Bundan tam elli yıl önce 15 Haziran 1970’te Türkiye tarihinin hak için yapılan en anlamlı yürüyüşlerinden biri olmuştu. 15-16 Haziran Yürüyüşü olarak tarihe geçen olaylarda kan akmış, hakları için mücadele eden işçiler katledilmişti. Hayatını kaybedenleri rahmetle anıyorum.
Yedi yıl önceki Gezi olayları da bir tür yürüyüştü. İktidarı korkutmuş, her sınıftan, her düşünceden insanın demokrasi ve eşitlik yolunda birlikte hukuksuzluğa karşı çıkışıydı, ülkenin her yanına sıçramıştı. O olaylarda da kan akmış, ülkenin birçok yerinde gencecik insanlar ölmüştü. Sevgiyle, özlemle anıyoruz onları.
Üç yıl önce CHP Genel Başkanı sayın Kemal Kılıçdaroğlu’nun Ankara’dan İstanbul’a yaptığı Adalet Yürüyüşü de bu yürüyüşlerin en önemlilerinden biridir. Bu yürüyüşe yalnız CHP’liler değil, başta HDP, demokrasi ve adaletten yana birçok kuruluş katılmış, Maltepe’de milyonlarla ifade edilen bir mitingle son bulmuştu.
Bu yürüyüşlerin hiçbiri iktidarı geriletmeye yaramadı. Uçacağı, şahlanacağı söylenen ekonominin yerlerde sürünmesi, dünyanın en ileri demokrasisinde(!), onbinlerce aydın, siyasetçi, gazeteci ve gencin hapiste olması, baskı, zulüm ve işkencenin tam hızla devam etmesi, yargının iktidarın istekleri doğrultusunda hareket etmesi, AİHM’nin kararlarının uygulanmaması, her geçen gün alınan kararlar ve çıkarılan geceyarısı torba kanunlarıyla hukuk hayatının çorbaya çevrilmesine ek olarak iktidarın her muhalefet olayını “darbecilik”le suçlaması hiç son bulmadı.

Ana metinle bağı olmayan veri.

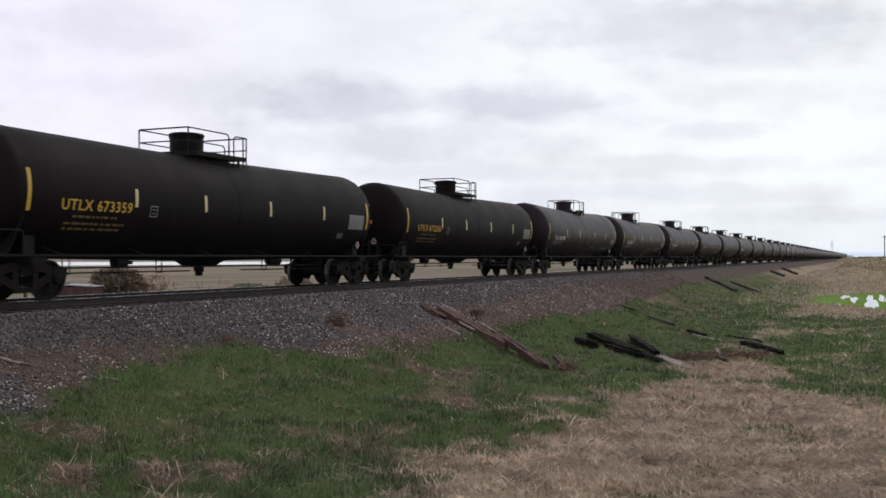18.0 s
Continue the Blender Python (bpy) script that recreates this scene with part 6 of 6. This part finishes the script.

AKP-MHP ortaklığı, özellikle içte ve dışta düşmanlıklarla işi götürmeye çalışıyor. En uygunu olarak da Kürt düşmanlığı yaratarak Kürt halkının iradesini yok saymalarıdır. HDP’nin hemen hemen tüm belediyelerini kayyımla idare etmekte, YSK’dan vize alarak seçilmiş belediye başkan ve meclis üyelerini, hiçbir delile dayanmayan suçlamalarla karşı karşıya bırakıp gözaltına almakta, tutuklamakta ve aylarca iddianame bile hazırlamamaktadır.
HDP’nin milletvekillerini, yöneticilerini AİHM kararlarına rağmen serbest bırakmamaktadır. Çıkarılan bir infaz/kısmi af yasasıyla mafya liderlerini, hırsızları, yolsuzları, taciz ve tecavüz suçlularını, katilleri serbest bırakmış, ölümcül salgında düşüncelerinden dolayı tutuklu veya mahkum olanları hapiste tutmaya devam etmektedir. Son olarak bugüne kadarki uygulamaların tersine CHP milletvekili Enis Berberoğlu ile HDP milletvekilleri Leyla Güven ve Musa Farisoğulları’nın vekillikleri düşürüldü. HDP, bunun demokrasiye bir darbe olduğu gerekçesiyle Edirne’den Hakkari’ye bir yürüyüş başlatma kararı aldı ve herhangi bir provokasyona meydan vermemek amacıyla hem katılımı sınırlı tuttu, hem de belli merkezleri hedefleyerek kimi cezaevlerindeki önceki eş genel başkanları Selahattin Demirtaş ile Figen Yüksekdağ’ı ve tutuklu milletvekilleri ve belediye başkanlarının bulunduğu kentlerde açıklama yapmakla sınırlandırdı. Daha yürüyüş başlamadan Edirne Valisi HDP’lileri kente sokmama kararı aldı ve birçok ilin valileri, kendi kentlerine girişi “sınırlandırdi” yani HDP’lilere yasakladı.
Her iki ilden başlayan yürüyüşler halkın büyük ilgisiyle karşılandı. Umarız HDP’nin her türlü provokasyonu önleme çabaları olumlu sonuç verir, bu yazının yazıldığı saatlerden sonra da halkın bu ilgisinden korkanların olumsuz bir eylemi olmaz.